• _What to do_:
Begin with the line that contains "Continue the Blender", end with the line that contains "branches(bm, q - d", and extract exactly that stretch of lines.

• _Provided data_:
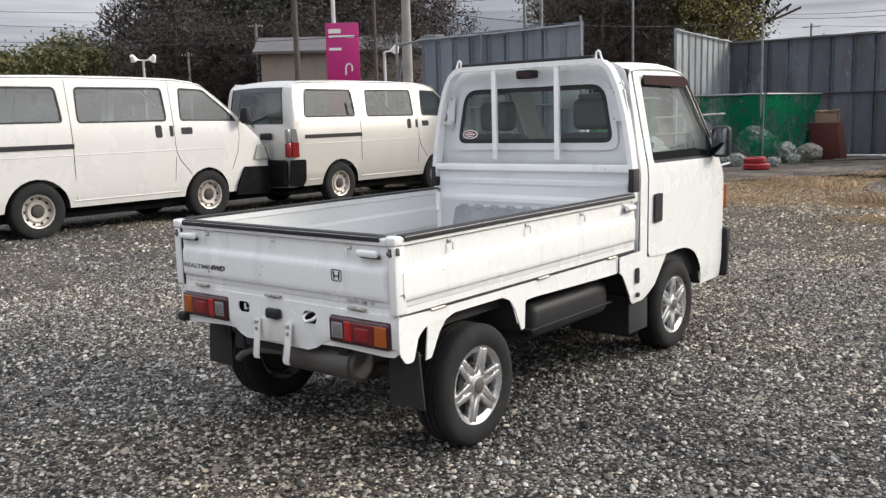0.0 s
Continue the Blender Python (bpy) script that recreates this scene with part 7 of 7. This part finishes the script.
def branches(bm, p, d, length, r, depth, rnd, out=None):
    q = p + d * length
    tube(bm, [p, p + d * length * 0.5 + Vector((rnd.uniform(-1, 1), rnd.uniform(-1, 1), 0)) * length * 0.06, q], r * 0.8, 5 if depth > 2 else 3)
    if depth == 0:
        return
    for _ in range(3 if depth > 1 else 4):
        nd = (d + Vector((rnd.uniform(-1, 1), rnd.uniform(-1, 1), rnd.uniform(-0.25, 0.6))) * 0.75).normalized()
        branches(bm, q - d * length * rnd.uniform(0, 0.45), nd, length * rnd.uniform(0.55, 0.8), r * 0.6, depth - 1, rnd)


def tree(name, x, y, h, seed, leaf, label, spread=0.33, clumps=230, per=14, size=0.16, bare=0, group="trees", flat=0.45):
    t = thing(name, x, y, 0, seed * 40, label, "tree", group)
    rnd = random.Random(seed)
    bm = bmesh.new()
    pts = [Vector((0, 0, 0))]
    for k in range(1, 5):
        pts.append(Vector((rnd.uniform(-0.2, 0.2), rnd.uniform(-0.2, 0.2), h * 0.8 * k / 4)))
    for a, b in zip(pts, pts[1:]):
        ra, rb = [max(0.03, 0.024 * h * (1 - q.z / h)) for q in (a, b)]
        cyl(bm, a, b, ra, 8, rb)
    part("trunk", bm, "bark", t)
    for k in range(5):
        bm = bmesh.new()
        b0 = pts[1 + k % 3]
        d = Vector((math.cos(k * 1.3 + seed), math.sin(k * 1.3 + seed), rnd.uniform(0.5, 1.0))).normalized()
        branches(bm, b0, d, h * 0.24, 0.012 * h, bare if bare else 1, rnd)
        part("limb", bm, "bark", t)
    if leaf:
        v, f = leaves_mesh(seed, clumps, per, (h * spread, h * spread, h * 0.40, h * 0.58), size, flat)
        mesh_part("crown", v.tolist(), f.tolist(), leaf, t)
    return t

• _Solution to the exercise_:
Continue the Blender Python (bpy) script that recreates this scene with part 7 of 7. This part finishes the script.
def branches(bm, p, d, length, r, depth, rnd, out=None):
    q = p + d * length
    tube(bm, [p, p + d * length * 0.5 + Vector((rnd.uniform(-1, 1), rnd.uniform(-1, 1), 0)) * length * 0.06, q], r * 0.8, 5 if depth > 2 else 3)
    if depth == 0:
        return
    for _ in range(3 if depth > 1 else 4):
        nd = (d + Vector((rnd.uniform(-1, 1), rnd.uniform(-1, 1), rnd.uniform(-0.25, 0.6))) * 0.75).normalized()
        branches(bm, q - d * length * rnd.uniform(0, 0.45), nd, length * rnd.uniform(0.55, 0.8), r * 0.6, depth - 1, rnd)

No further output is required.